WORK INSTRUCTIONS -> Skip the pictures. Reproduce all other material exactly.

DATASET EXCERPT ->
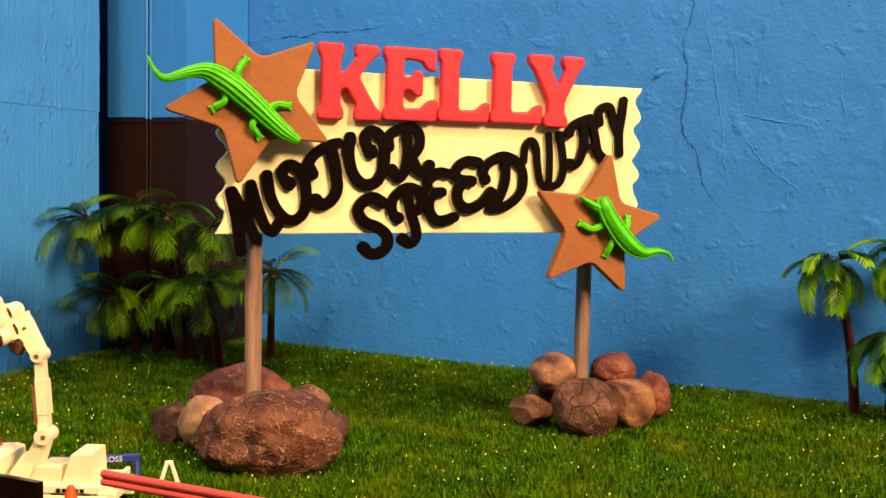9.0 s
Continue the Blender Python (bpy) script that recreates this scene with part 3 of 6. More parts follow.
# ---- the big sign ----
m_cream = paint("cream_board", (0.88, 0.81, 0.46), 0.6, spec=0.2, vary=0.07, scale=18, bump=0.0002, bump_scale=300)
m_red = paint("red_letter_paint", (0.62, 0.034, 0.056), 0.45, spec=0.25, vary=0.12, scale=60, bump=0.00025, bump_scale=260)
m_ink = paint("dark_letter_foam", (0.0030, 0.0010, 0.0006), 0.34, spec=0.10, vary=0.3, scale=120, bump=0.0001)
m_starwood = paint("brown_star_paint", (0.30, 0.112, 0.042), 0.65, spec=0.2, vary=0.18, scale=35, bump=0.0002, bump_scale=500)
m_dowel = paint("wooden_dowel", (0.24, 0.145, 0.105), 0.65, spec=0.2, vary=0.7, scale=140, stretch=(1, 1, 0.07), bump=0.0002, bump_scale=400)
m_lizard = paint("bright_green_rubber", (0.045, 0.52, 0.004), 0.42, spec=0.3, vary=0.2, scale=90, bump=0.0003, bump_scale=900)
m_rock_veined = stone("veined_brown_rock", (0.042, 0.015, 0.010), (0.185, 0.068, 0.040), (0.50, 0.260, 0.145), 75, 150, 0.040, 0.0026)
m_rock_dark = stone("dark_brown_rock", (0.036, 0.015, 0.012), (0.125, 0.058, 0.042), (0.28, 0.15, 0.10), 90, 90, 0.014, 0.0012)
m_rock_cracked = stone("cracked_brown_rock", (0.048, 0.019, 0.014), (0.175, 0.078, 0.050), (0.36, 0.19, 0.12), 110, 120, 0.016, 0.0014, cracks=95)
m_rock_red = stone("reddish_rock", (0.052, 0.014, 0.011), (0.215, 0.066, 0.043), (0.42, 0.20, 0.11), 55, 60, 0.014, 0.0009)
m_rock_tan = stone("tan_rock", (0.070, 0.028, 0.018), (0.25, 0.115, 0.066), (0.42, 0.24, 0.14), 80, 40, 0.008, 0.0010, 26)
m_rock_cream = stone("pale_tan_rock", (0.22, 0.125, 0.075), (0.42, 0.255, 0.150), (0.16, 0.07, 0.04), 60, 34, 0.006, 0.0006)
m_rock_striped = stone("striped_rock", (0.075, 0.028, 0.017), (0.34, 0.165, 0.085), (0.42, 0.24, 0.14), 70, 40, 0.004, 0.0010, 30)

# the sign's own axes: x along the board, z up, y into the wall
SIGN = Matrix.Translation((-0.7236, 0.7778, 0)) @ pose(0, 0, 0, 0, 0, 42.16)
sign = thing("speedway_sign", SIGN, "cream sign board with red and dark letters on two dowels", "sign")


def upright(b, depth=0.0):
    """From a drawing in x and y to the sign's face."""
    bmesh.ops.transform(b, matrix=Matrix(((1, 0, 0, 0), (0, 0, -1, -depth), (0, 1, 0, 0), (0, 0, 0, 1))), verts=b.verts)
    return b


def torn_end(x, z0, z1, inward, seed):
    """A wavy cut end of the board."""
    r = random.Random(seed)
    n, out = 5, []
    for i in range(n * 6 + 1):
        t = i / (n * 6)
        out.append((x + inward * 0.0042 * (0.5 - 0.5 * math.cos(t * n * math.tau)) * r.uniform(0.8, 1.2), z0 + (z1 - z0) * t))
    return out


right_end = torn_end(0.192, 0.0965, 0.1675, -1, 1)
left_end = torn_end(-0.0135, 0.0950, 0.1670, 1, 2)
b = slab(right_end + left_end[::-1], -0.0045, 0.0, 0.0006)
part("board", upright(b), m_cream, sign, "cream painted board with wavy cut ends")

for u, n, z0, z1 in ((0.0040, 0.0086, 0.0, 0.165), (0.1675, 0.0086, 0.0, 0.165)):
    part("dowel", tube([(u, n, z0), (u, n, z0 + (z1 - z0) * 0.5), (u, n, z1)], 0.0037, 14), m_dowel, sign, "bare wooden dowel post", smooth=True)


def rounded(poly, r=0.10):
    """Cuts every corner of an outline."""
    out, n = [], len(poly)
    for i in range(n):
        p, a, c = Vector(poly[i]), Vector(poly[i - 1]), Vector(poly[(i + 1) % n])
        da, dc = (a - p), (c - p)
        ra, rc = min(r, da.length * 0.45), min(r, dc.length * 0.45)
        q0, q1 = p + da.normalized() * ra, p + dc.normalized() * rc
        out += [q0, (q0 + q1 + p * 1.2) / 3.2, q1]
    return [(v.x, v.y) for v in out]


# block letters with heavy serifs, in a unit square
BLOCK = {}
BLOCK["K"] = [(0, 0), (0.42, 0), (0.42, 0.14), (0.37, 0.2), (0.37, 0.4), (0.46, 0.42), (0.62, 0.2), (0.58, 0.14), (0.58, 0), (1.02, 0), (1.02, 0.14), (0.94, 0.18),
          (0.66, 0.58), (0.90, 0.84), (0.98, 0.86), (0.98, 1), (0.58, 1), (0.58, 0.86), (0.62, 0.84), (0.44, 0.64), (0.37, 0.62), (0.37, 0.82), (0.42, 0.86), (0.42, 1), (0, 1),
          (0, 0.86), (0.06, 0.82), (0.06, 0.18), (0, 0.14)]
BLOCK["E"] = [(0, 0), (0.97, 0), (1.0, 0.32), (0.82, 0.30), (0.72, 0.19), (0.37, 0.17), (0.37, 0.42), (0.52, 0.42), (0.56, 0.34), (0.72, 0.34), (0.72, 0.70), (0.56, 0.70),
          (0.52, 0.60), (0.37, 0.60), (0.37, 0.84), (0.70, 0.82), (0.80, 0.70), (0.96, 0.68), (0.94, 1), (0, 1), (0, 0.86), (0.06, 0.82), (0.06, 0.18), (0, 0.14)]
BLOCK["L"] = [(0, 0), (0.98, 0), (1.0, 0.30), (0.84, 0.27), (0.76, 0.18), (0.40, 0.17), (0.40, 0.82), (0.46, 0.86), (0.46, 1), (0, 1), (0, 0.86), (0.06, 0.82), (0.06, 0.18), (0, 0.14)]
BLOCK["Y"] = [(0.30, 0), (0.72, 0), (0.72, 0.14), (0.66, 0.18), (0.66, 0.36), (0.92, 0.82), (1.0, 0.86), (1.0, 1), (0.60, 1), (0.60, 0.86), (0.66, 0.82), (0.54, 0.58), (0.40, 0.82),
          (0.45, 0.86), (0.45, 1), (0, 1), (0, 0.86), (0.08, 0.82), (0.36, 0.36), (0.36, 0.18), (0.30, 0.14)]
for ch, u0, u1, z0, z1 in (("K", 0.0288, 0.0570, 0.1455, 0.1788), ("E", 0.0582, 0.0842, 0.1462, 0.1790), ("L", 0.0840, 0.1094, 0.1468, 0.1797),
                           ("L", 0.1096, 0.1362, 0.1472, 0.1796), ("Y", 0.1282, 0.1574, 0.1462, 0.1800)):
    out = rounded([(u0 + x * (u1 - u0), z0 + y * (z1 - z0)) for x, y in BLOCK[ch]], 0.0016)
    lift = 0.0006 * (ch == "Y")
    part("red_letter", upright(slab(out, 0.0002 + lift, 0.0046 + lift, 0.0011, 3)), m_red, sign, "thick red painted letter", smooth=False)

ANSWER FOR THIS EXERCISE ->
9.0 s
Continue the Blender Python (bpy) script that recreates this scene with part 3 of 6. More parts follow.
# ---- the big sign ----
m_cream = paint("cream_board", (0.88, 0.81, 0.46), 0.6, spec=0.2, vary=0.07, scale=18, bump=0.0002, bump_scale=300)
m_red = paint("red_letter_paint", (0.62, 0.034, 0.056), 0.45, spec=0.25, vary=0.12, scale=60, bump=0.00025, bump_scale=260)
m_ink = paint("dark_letter_foam", (0.0030, 0.0010, 0.0006), 0.34, spec=0.10, vary=0.3, scale=120, bump=0.0001)
m_starwood = paint("brown_star_paint", (0.30, 0.112, 0.042), 0.65, spec=0.2, vary=0.18, scale=35, bump=0.0002, bump_scale=500)
m_dowel = paint("wooden_dowel", (0.24, 0.145, 0.105), 0.65, spec=0.2, vary=0.7, scale=140, stretch=(1, 1, 0.07), bump=0.0002, bump_scale=400)
m_lizard = paint("bright_green_rubber", (0.045, 0.52, 0.004), 0.42, spec=0.3, vary=0.2, scale=90, bump=0.0003, bump_scale=900)
m_rock_veined = stone("veined_brown_rock", (0.042, 0.015, 0.010), (0.185, 0.068, 0.040), (0.50, 0.260, 0.145), 75, 150, 0.040, 0.0026)
m_rock_dark = stone("dark_brown_rock", (0.036, 0.015, 0.012), (0.125, 0.058, 0.042), (0.28, 0.15, 0.10), 90, 90, 0.014, 0.0012)
m_rock_cracked = stone("cracked_brown_rock", (0.048, 0.019, 0.014), (0.175, 0.078, 0.050), (0.36, 0.19, 0.12), 110, 120, 0.016, 0.0014, cracks=95)
m_rock_red = stone("reddish_rock", (0.052, 0.014, 0.011), (0.215, 0.066, 0.043), (0.42, 0.20, 0.11), 55, 60, 0.014, 0.0009)
m_rock_tan = stone("tan_rock", (0.070, 0.028, 0.018), (0.25, 0.115, 0.066), (0.42, 0.24, 0.14), 80, 40, 0.008, 0.0010, 26)
m_rock_cream = stone("pale_tan_rock", (0.22, 0.125, 0.075), (0.42, 0.255, 0.150), (0.16, 0.07, 0.04), 60, 34, 0.006, 0.0006)
m_rock_striped = stone("striped_rock", (0.075, 0.028, 0.017), (0.34, 0.165, 0.085), (0.42, 0.24, 0.14), 70, 40, 0.004, 0.0010, 30)

# the sign's own axes: x along the board, z up, y into the wall
SIGN = Matrix.Translation((-0.7236, 0.7778, 0)) @ pose(0, 0, 0, 0, 0, 42.16)
sign = thing("speedway_sign", SIGN, "cream sign board with red and dark letters on two dowels", "sign")


def upright(b, depth=0.0):
    """From a drawing in x and y to the sign's face."""
    bmesh.ops.transform(b, matrix=Matrix(((1, 0, 0, 0), (0, 0, -1, -depth), (0, 1, 0, 0), (0, 0, 0, 1))), verts=b.verts)
    return b


def torn_end(x, z0, z1, inward, seed):
    """A wavy cut end of the board."""
    r = random.Random(seed)
    n, out = 5, []
    for i in range(n * 6 + 1):
        t = i / (n * 6)
        out.append((x + inward * 0.0042 * (0.5 - 0.5 * math.cos(t * n * math.tau)) * r.uniform(0.8, 1.2), z0 + (z1 - z0) * t))
    return out


right_end = torn_end(0.192, 0.0965, 0.1675, -1, 1)
left_end = torn_end(-0.0135, 0.0950, 0.1670, 1, 2)
b = slab(right_end + left_end[::-1], -0.0045, 0.0, 0.0006)
part("board", upright(b), m_cream, sign, "cream painted board with wavy cut ends")

for u, n, z0, z1 in ((0.0040, 0.0086, 0.0, 0.165), (0.1675, 0.0086, 0.0, 0.165)):
    part("dowel", tube([(u, n, z0), (u, n, z0 + (z1 - z0) * 0.5), (u, n, z1)], 0.0037, 14), m_dowel, sign, "bare wooden dowel post", smooth=True)


def rounded(poly, r=0.10):
    """Cuts every corner of an outline."""
    out, n = [], len(poly)
    for i in range(n):
        p, a, c = Vector(poly[i]), Vector(poly[i - 1]), Vector(poly[(i + 1) % n])
        da, dc = (a - p), (c - p)
        ra, rc = min(r, da.length * 0.45), min(r, dc.length * 0.45)
        q0, q1 = p + da.normalized() * ra, p + dc.normalized() * rc
        out += [q0, (q0 + q1 + p * 1.2) / 3.2, q1]
    return [(v.x, v.y) for v in out]


# block letters with heavy serifs, in a unit square
BLOCK = {}
BLOCK["K"] = [(0, 0), (0.42, 0), (0.42, 0.14), (0.37, 0.2), (0.37, 0.4), (0.46, 0.42), (0.62, 0.2), (0.58, 0.14), (0.58, 0), (1.02, 0), (1.02, 0.14), (0.94, 0.18),
          (0.66, 0.58), (0.90, 0.84), (0.98, 0.86), (0.98, 1), (0.58, 1), (0.58, 0.86), (0.62, 0.84), (0.44, 0.64), (0.37, 0.62), (0.37, 0.82), (0.42, 0.86), (0.42, 1), (0, 1),
          (0, 0.86), (0.06, 0.82), (0.06, 0.18), (0, 0.14)]
BLOCK["E"] = [(0, 0), (0.97, 0), (1.0, 0.32), (0.82, 0.30), (0.72, 0.19), (0.37, 0.17), (0.37, 0.42), (0.52, 0.42), (0.56, 0.34), (0.72, 0.34), (0.72, 0.70), (0.56, 0.70),
          (0.52, 0.60), (0.37, 0.60), (0.37, 0.84), (0.70, 0.82), (0.80, 0.70), (0.96, 0.68), (0.94, 1), (0, 1), (0, 0.86), (0.06, 0.82), (0.06, 0.18), (0, 0.14)]
BLOCK["L"] = [(0, 0), (0.98, 0), (1.0, 0.30), (0.84, 0.27), (0.76, 0.18), (0.40, 0.17), (0.40, 0.82), (0.46, 0.86), (0.46, 1), (0, 1), (0, 0.86), (0.06, 0.82), (0.06, 0.18), (0, 0.14)]
BLOCK["Y"] = [(0.30, 0), (0.72, 0), (0.72, 0.14), (0.66, 0.18), (0.66, 0.36), (0.92, 0.82), (1.0, 0.86), (1.0, 1), (0.60, 1), (0.60, 0.86), (0.66, 0.82), (0.54, 0.58), (0.40, 0.82),
          (0.45, 0.86), (0.45, 1), (0, 1), (0, 0.86), (0.08, 0.82), (0.36, 0.36), (0.36, 0.18), (0.30, 0.14)]
for ch, u0, u1, z0, z1 in (("K", 0.0288, 0.0570, 0.1455, 0.1788), ("E", 0.0582, 0.0842, 0.1462, 0.1790), ("L", 0.0840, 0.1094, 0.1468, 0.1797),
                           ("L", 0.1096, 0.1362, 0.1472, 0.1796), ("Y", 0.1282, 0.1574, 0.1462, 0.1800)):
    out = rounded([(u0 + x * (u1 - u0), z0 + y * (z1 - z0)) for x, y in BLOCK[ch]], 0.0016)
    lift = 0.0006 * (ch == "Y")
    part("red_letter", upright(slab(out, 0.0002 + lift, 0.0046 + lift, 0.0011, 3)), m_red, sign, "thick red painted letter", smooth=False)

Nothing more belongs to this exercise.